■ Work to do ■
Quote each line of the material verbatim, without the pictures.

########################################

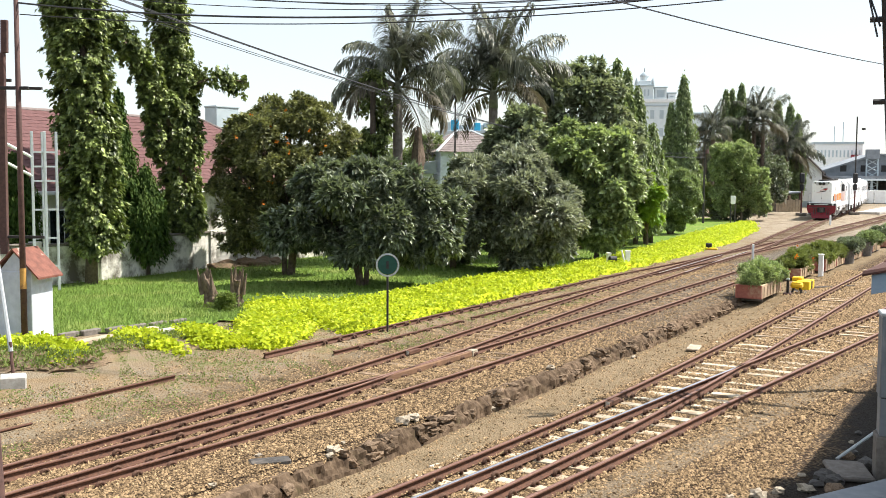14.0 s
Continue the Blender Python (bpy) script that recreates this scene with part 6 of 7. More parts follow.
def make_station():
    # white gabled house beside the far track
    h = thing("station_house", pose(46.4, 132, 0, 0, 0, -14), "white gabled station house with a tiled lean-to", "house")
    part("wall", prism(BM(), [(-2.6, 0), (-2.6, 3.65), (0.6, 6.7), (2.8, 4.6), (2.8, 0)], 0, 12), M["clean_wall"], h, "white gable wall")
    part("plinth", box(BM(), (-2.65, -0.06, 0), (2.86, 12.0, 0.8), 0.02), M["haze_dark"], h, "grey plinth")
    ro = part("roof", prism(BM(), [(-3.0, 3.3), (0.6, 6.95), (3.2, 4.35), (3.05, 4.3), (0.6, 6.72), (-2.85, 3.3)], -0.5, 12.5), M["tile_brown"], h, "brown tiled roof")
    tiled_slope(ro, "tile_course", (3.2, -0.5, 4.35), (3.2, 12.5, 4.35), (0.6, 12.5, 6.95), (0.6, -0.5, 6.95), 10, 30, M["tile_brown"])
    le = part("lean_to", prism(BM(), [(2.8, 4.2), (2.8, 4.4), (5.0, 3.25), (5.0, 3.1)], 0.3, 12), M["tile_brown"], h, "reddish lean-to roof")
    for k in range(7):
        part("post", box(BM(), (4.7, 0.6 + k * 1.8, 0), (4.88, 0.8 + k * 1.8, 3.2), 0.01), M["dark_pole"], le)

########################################

■ Final answer ■
14.0 s
Continue the Blender Python (bpy) script that recreates this scene with part 6 of 7. More parts follow.
def make_station():
    # white gabled house beside the far track
    h = thing("station_house", pose(46.4, 132, 0, 0, 0, -14), "white gabled station house with a tiled lean-to", "house")
    part("wall", prism(BM(), [(-2.6, 0), (-2.6, 3.65), (0.6, 6.7), (2.8, 4.6), (2.8, 0)], 0, 12), M["clean_wall"], h, "white gable wall")
    part("plinth", box(BM(), (-2.65, -0.06, 0), (2.86, 12.0, 0.8), 0.02), M["haze_dark"], h, "grey plinth")
    ro = part("roof", prism(BM(), [(-3.0, 3.3), (0.6, 6.95), (3.2, 4.35), (3.05, 4.3), (0.6, 6.72), (-2.85, 3.3)], -0.5, 12.5), M["tile_brown"], h, "brown tiled roof")
    tiled_slope(ro, "tile_course", (3.2, -0.5, 4.35), (3.2, 12.5, 4.35), (0.6, 12.5, 6.95), (0.6, -0.5, 6.95), 10, 30, M["tile_brown"])
    le = part("lean_to", prism(BM(), [(2.8, 4.2), (2.8, 4.4), (5.0, 3.25), (5.0, 3.1)], 0.3, 12), M["tile_brown"], h, "reddish lean-to roof")
    for k in range(7):
        part("post", box(BM(), (4.7, 0.6 + k * 1.8, 0), (4.88, 0.8 + k * 1.8, 3.2), 0.01), M["dark_pole"], le)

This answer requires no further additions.